### What you have to do
Scan the records and identify every line in which the string "that" occurs, then return those lines.

[BEGIN Provided information]

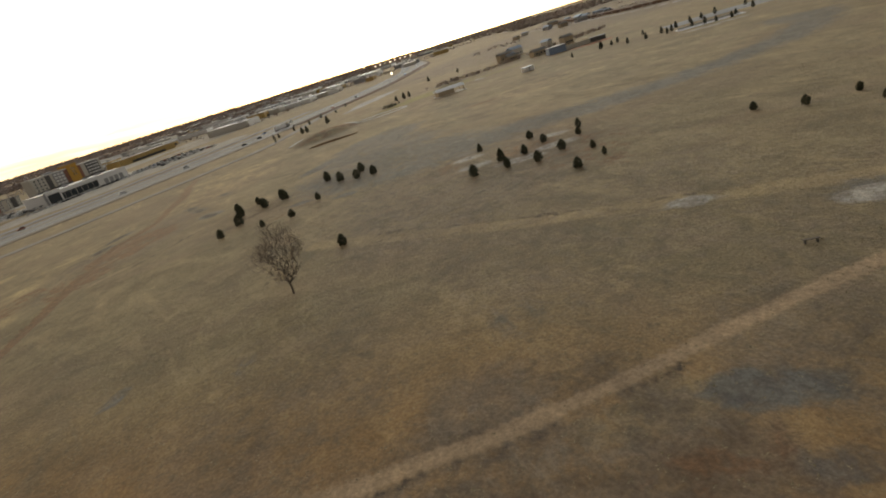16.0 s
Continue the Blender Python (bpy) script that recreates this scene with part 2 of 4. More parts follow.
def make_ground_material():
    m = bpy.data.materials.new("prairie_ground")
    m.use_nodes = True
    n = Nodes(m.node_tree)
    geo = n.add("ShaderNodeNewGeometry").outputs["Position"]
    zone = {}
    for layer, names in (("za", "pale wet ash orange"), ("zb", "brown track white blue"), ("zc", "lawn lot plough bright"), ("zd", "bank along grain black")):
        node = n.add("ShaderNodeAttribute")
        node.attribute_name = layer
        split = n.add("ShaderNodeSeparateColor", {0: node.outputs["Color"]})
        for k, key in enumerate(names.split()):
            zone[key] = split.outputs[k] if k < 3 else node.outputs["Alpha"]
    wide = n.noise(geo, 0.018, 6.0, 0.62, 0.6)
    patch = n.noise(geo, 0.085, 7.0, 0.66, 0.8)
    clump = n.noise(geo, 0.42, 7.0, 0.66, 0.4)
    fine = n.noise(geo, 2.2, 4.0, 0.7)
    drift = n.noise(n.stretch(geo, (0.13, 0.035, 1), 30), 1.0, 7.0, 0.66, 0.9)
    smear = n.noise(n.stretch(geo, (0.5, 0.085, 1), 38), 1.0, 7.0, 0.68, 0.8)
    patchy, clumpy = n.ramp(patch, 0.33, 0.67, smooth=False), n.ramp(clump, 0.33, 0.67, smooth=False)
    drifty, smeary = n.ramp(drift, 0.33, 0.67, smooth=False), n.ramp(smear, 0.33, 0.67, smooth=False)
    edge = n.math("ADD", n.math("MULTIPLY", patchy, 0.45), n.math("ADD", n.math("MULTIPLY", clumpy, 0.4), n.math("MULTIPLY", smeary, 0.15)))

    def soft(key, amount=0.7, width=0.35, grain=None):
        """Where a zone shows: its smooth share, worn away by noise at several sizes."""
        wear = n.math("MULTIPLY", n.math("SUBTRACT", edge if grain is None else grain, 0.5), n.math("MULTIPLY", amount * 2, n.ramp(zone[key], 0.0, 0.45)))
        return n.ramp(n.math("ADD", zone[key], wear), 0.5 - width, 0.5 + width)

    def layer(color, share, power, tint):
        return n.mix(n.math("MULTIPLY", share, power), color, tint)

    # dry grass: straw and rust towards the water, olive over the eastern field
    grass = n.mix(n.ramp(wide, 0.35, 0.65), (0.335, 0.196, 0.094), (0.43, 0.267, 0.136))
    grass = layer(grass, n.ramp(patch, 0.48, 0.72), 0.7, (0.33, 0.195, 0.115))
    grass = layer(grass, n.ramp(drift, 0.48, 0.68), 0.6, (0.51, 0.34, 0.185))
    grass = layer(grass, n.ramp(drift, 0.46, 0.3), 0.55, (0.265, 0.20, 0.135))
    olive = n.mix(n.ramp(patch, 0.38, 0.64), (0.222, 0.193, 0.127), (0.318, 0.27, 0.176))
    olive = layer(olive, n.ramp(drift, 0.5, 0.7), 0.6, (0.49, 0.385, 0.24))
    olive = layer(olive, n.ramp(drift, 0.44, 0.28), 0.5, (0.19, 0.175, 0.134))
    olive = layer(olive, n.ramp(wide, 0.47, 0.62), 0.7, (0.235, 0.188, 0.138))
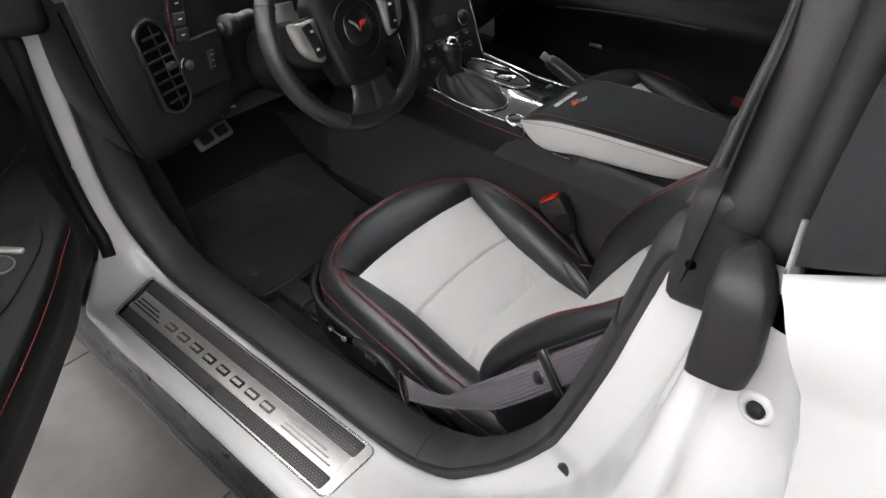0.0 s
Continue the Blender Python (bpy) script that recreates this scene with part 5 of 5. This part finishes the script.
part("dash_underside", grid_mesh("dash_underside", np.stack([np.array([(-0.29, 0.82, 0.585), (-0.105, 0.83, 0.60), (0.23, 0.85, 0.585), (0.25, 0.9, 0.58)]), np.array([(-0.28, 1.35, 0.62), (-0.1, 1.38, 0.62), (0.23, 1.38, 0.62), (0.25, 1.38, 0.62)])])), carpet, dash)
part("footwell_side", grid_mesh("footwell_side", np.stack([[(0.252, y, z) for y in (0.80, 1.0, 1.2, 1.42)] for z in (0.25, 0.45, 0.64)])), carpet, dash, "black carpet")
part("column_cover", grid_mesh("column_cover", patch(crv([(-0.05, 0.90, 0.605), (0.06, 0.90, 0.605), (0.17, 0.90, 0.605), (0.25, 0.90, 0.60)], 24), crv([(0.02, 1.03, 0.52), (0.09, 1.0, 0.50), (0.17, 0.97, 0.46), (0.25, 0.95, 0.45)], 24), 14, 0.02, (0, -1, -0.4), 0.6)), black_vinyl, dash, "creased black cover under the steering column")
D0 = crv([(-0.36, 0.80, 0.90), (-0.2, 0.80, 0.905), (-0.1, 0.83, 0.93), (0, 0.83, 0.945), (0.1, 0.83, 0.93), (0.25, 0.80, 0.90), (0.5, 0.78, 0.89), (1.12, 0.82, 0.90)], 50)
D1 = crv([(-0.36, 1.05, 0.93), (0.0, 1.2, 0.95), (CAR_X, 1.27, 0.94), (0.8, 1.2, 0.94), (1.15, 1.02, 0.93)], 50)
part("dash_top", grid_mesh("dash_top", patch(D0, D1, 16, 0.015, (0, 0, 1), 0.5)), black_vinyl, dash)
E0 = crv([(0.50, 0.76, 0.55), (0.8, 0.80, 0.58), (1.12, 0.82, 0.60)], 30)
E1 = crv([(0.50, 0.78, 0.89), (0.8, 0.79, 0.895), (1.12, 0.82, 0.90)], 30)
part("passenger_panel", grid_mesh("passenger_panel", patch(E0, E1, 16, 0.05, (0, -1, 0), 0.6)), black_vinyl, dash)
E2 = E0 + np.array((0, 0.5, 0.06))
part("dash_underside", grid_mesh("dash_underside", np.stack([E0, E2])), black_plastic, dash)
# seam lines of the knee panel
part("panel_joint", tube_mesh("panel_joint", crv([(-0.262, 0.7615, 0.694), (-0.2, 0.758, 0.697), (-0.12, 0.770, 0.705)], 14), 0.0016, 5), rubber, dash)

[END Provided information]

### Right answer
Continue the Blender Python (bpy) script that recreates this scene with part 2 of 4. More parts follow.
Continue the Blender Python (bpy) script that recreates this scene with part 5 of 5. This part finishes the script.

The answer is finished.